Voters are often attached to the ideas or to the elected representatives of a party. Long-standing party identification may also help a faithful supporter to keep ticking the right box on election day, but this weapon is not at brand new parties’ disposal. While all new parties claim to have brilliant, revolutionary ideas, En Marche and DiEM25 – with Yanis Varoufakis – additionally rely on existing political figures’ leadership. The Five-Star Movement was spearheaded by Beppe Grillo, a famous comedian and political commentator, but in leading a political movement Grillo quickly became known as a politician. By contrast, Renew and Volt rely rather on grassroots activism and the power of ideas than on well-known figures.
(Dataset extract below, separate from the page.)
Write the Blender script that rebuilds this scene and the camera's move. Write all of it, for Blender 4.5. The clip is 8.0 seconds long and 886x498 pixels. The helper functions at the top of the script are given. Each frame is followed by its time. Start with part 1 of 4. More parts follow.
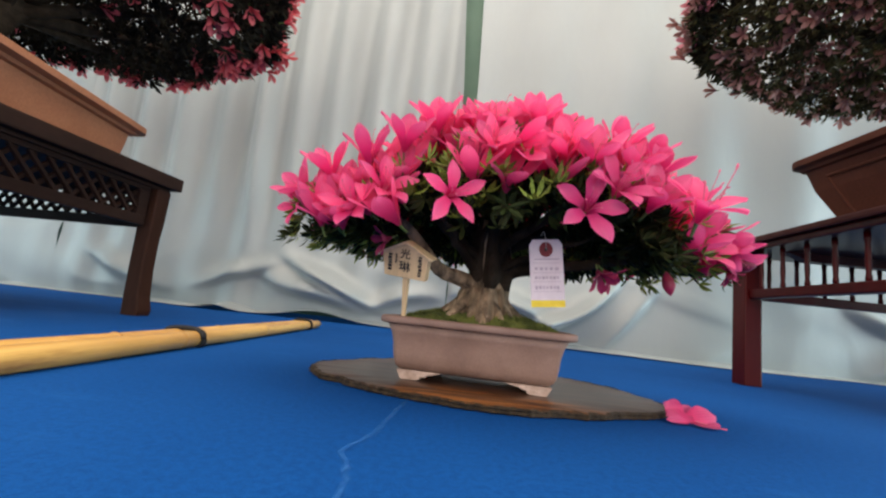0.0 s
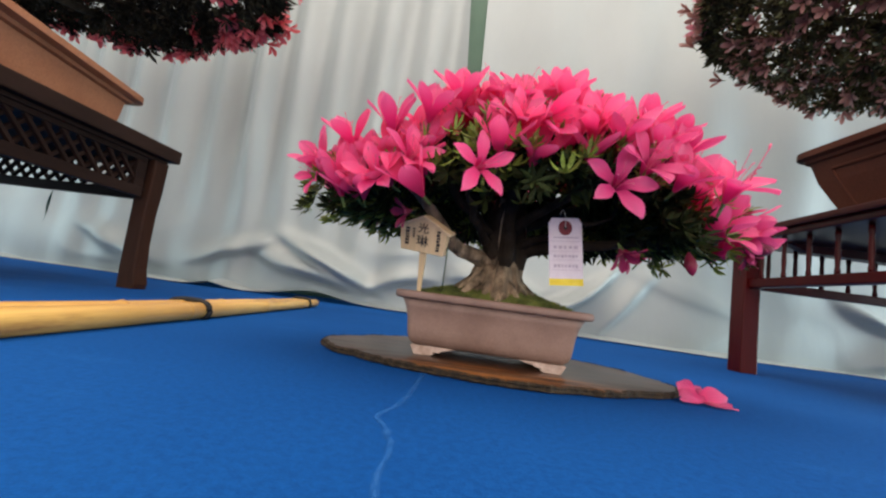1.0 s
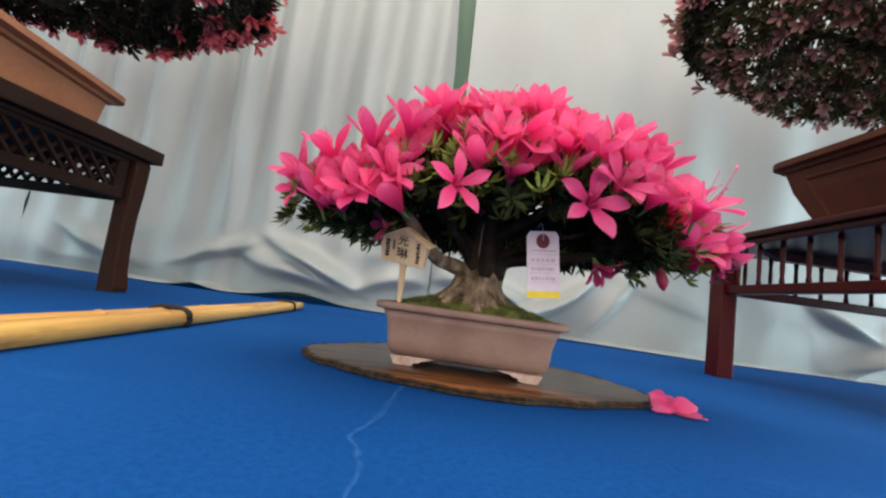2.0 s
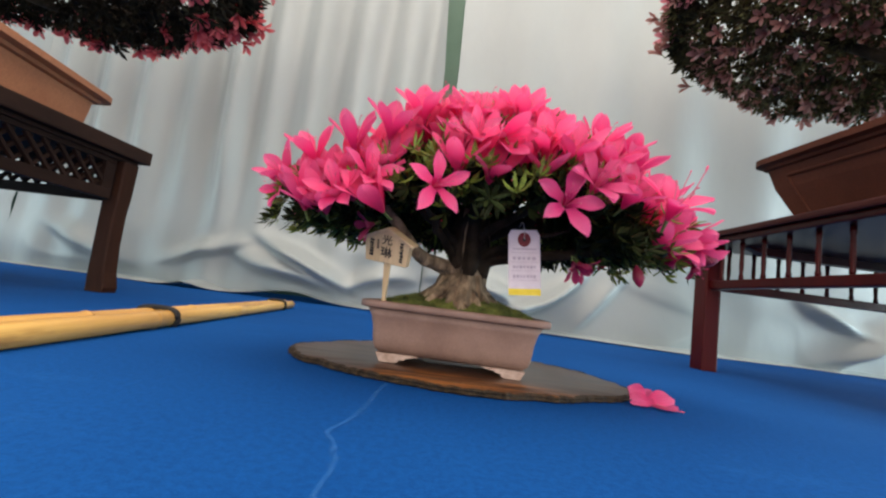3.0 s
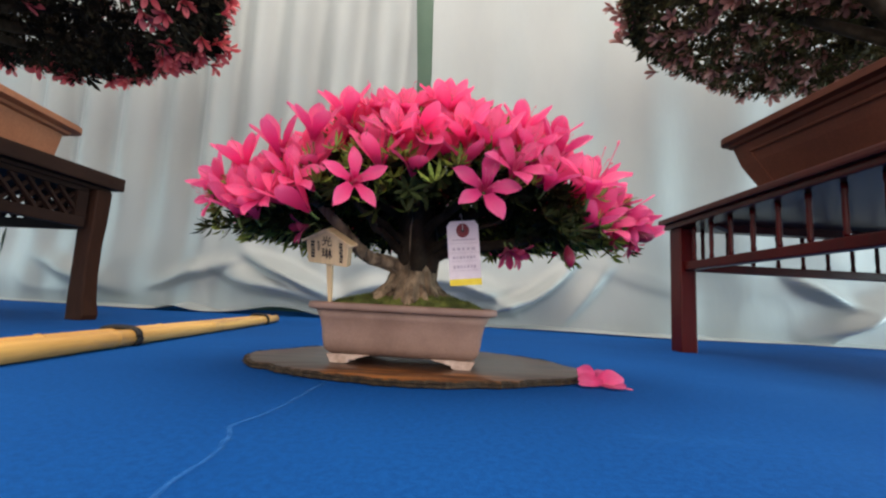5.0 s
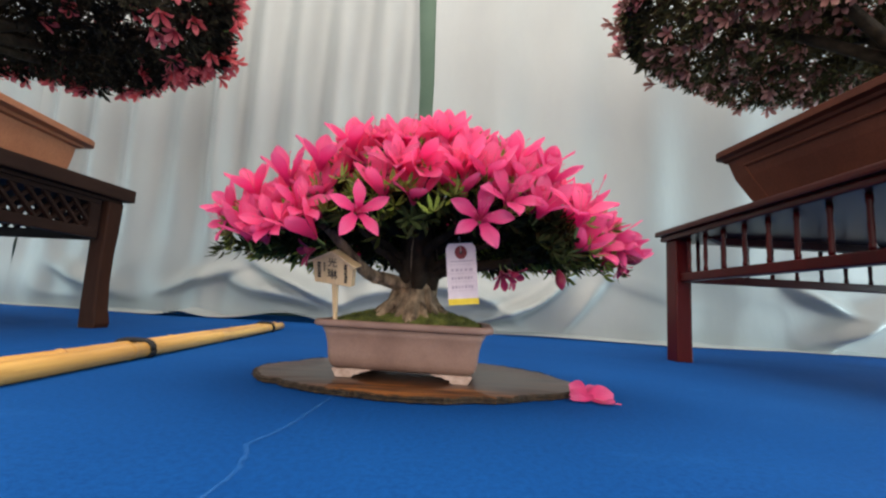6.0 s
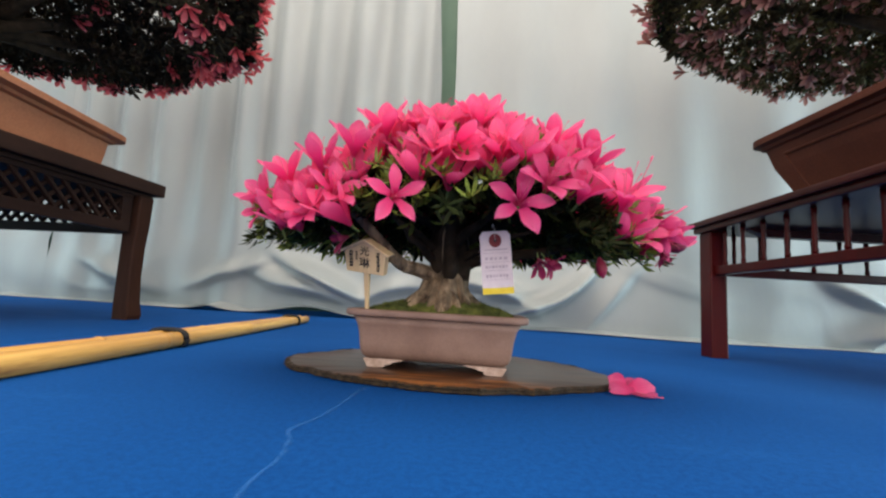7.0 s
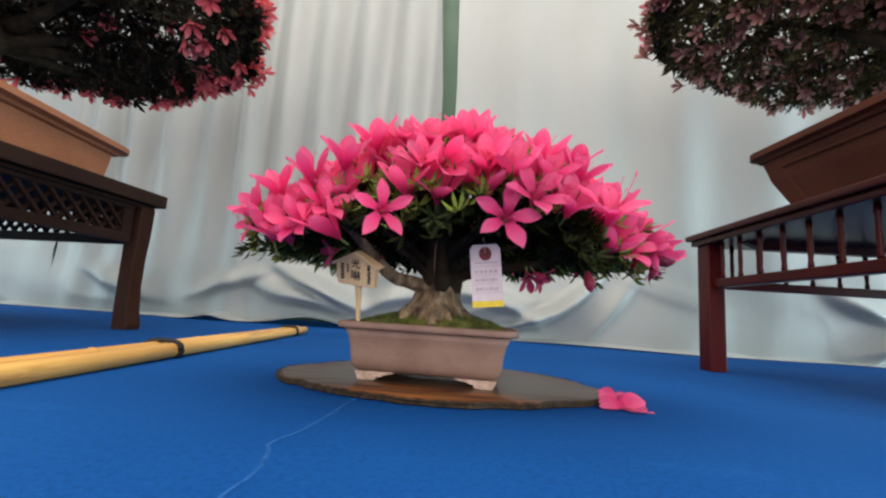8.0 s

A grassroots-based party is above all competing on ideas, not on faces. The risk is that voters will try to shape an established party from the inside, instead of abandoning ship. This risk grows if politicians lead by example. If pro-Europeans of the UK Labour Party stay on Labour’s candidate lists, and have a good chance of being elected, the threshold for a Labour supporter to vote Renew instead is high.

If the main reason to vote for Renew is a belief that Labour will remain anti-EU, but heavy hitters within the Labour Party disagree, a Renew activist will have a hard time making their case. Indeed, Renew Britain has thus far failed to gain traction, and instead of its policies, the party continuously has to justify its existence. At the end of the day, Renew’s ideas are not very different from what established parties’ policies are, or could be.

Steal the politicians, and the voters will follow

A British precedent exists. In the 1980s, centrist Labour politicians frustrated with party leader Michael Foot’s left-wing politics launched the Social Democratic Party. In 1983, the SDP was a part of an alliance that tallied nearly eight million votes but, because of the UK’s majoritarian electoral system, it was left with only 23 parliamentary seats out of 650. On The Guardian, Peter Kellner argues that a key factor in the party’s failure was its inability to convince more than just 28 Labour MPs to leave their party.

A ‘gang of four’ prominent politicians was enough to bring UK-wide exposure to the party, but not even that was enough to secure sufficient support required for winning close contests in individual constituencies. What if the local candidate had been an MP known and trusted by locals? Or what if a more complete exodus of centrist politicians from the Labour Party had helped create an impression that a centrist’s political home can no longer be in Labour?

Admittedly, En Marche’s success in France was a one-man revolution by Emmanuel Macron. However, the French presidential election was a suitable platform for a single candidate (a former Finance Minister, rather than a newcomer) to gain success. When it came to the election to the National Assembly, there was much suspense about whether enough many suitable candidates could be found in time. Just over a month before the election, only 14 candidates were known.

In the end, around half of Macron’s candidates were ordinary citizens and newcomers to politics, a fact that the incoming President was proud of. However, the post-presidential election hype, the support of the centrist MoDem party as well as the defection of more than 20 Socialist MPs added a measure of political establishment that helped En Marche to success in the legislative election. When a one-man show was no longer enough, En Marche already had established authority behind it instead of mere grassroots.

Because of differences in electoral systems, lessons from these case studies may not be directly applicable elsewhere. Regardless, they offer food for thought for pan-European movements. For example, if DiEM25 decides to field its own candidates in a given country, famous figures at the top might not be enough if the candidates are less well-known. Likewise, it is hard to see how large numbers of voters from mainstream pro-European and federalist parties would defect to Volt if the party can only offer a promise that their unknown newcomers will promote essentially the same policies, but that they will do it better. As much as European democracy would benefit from a revolutionary shock that brings about a cohesive EU-level party system, even revolution has its rules.

The author is writing in personal capacity.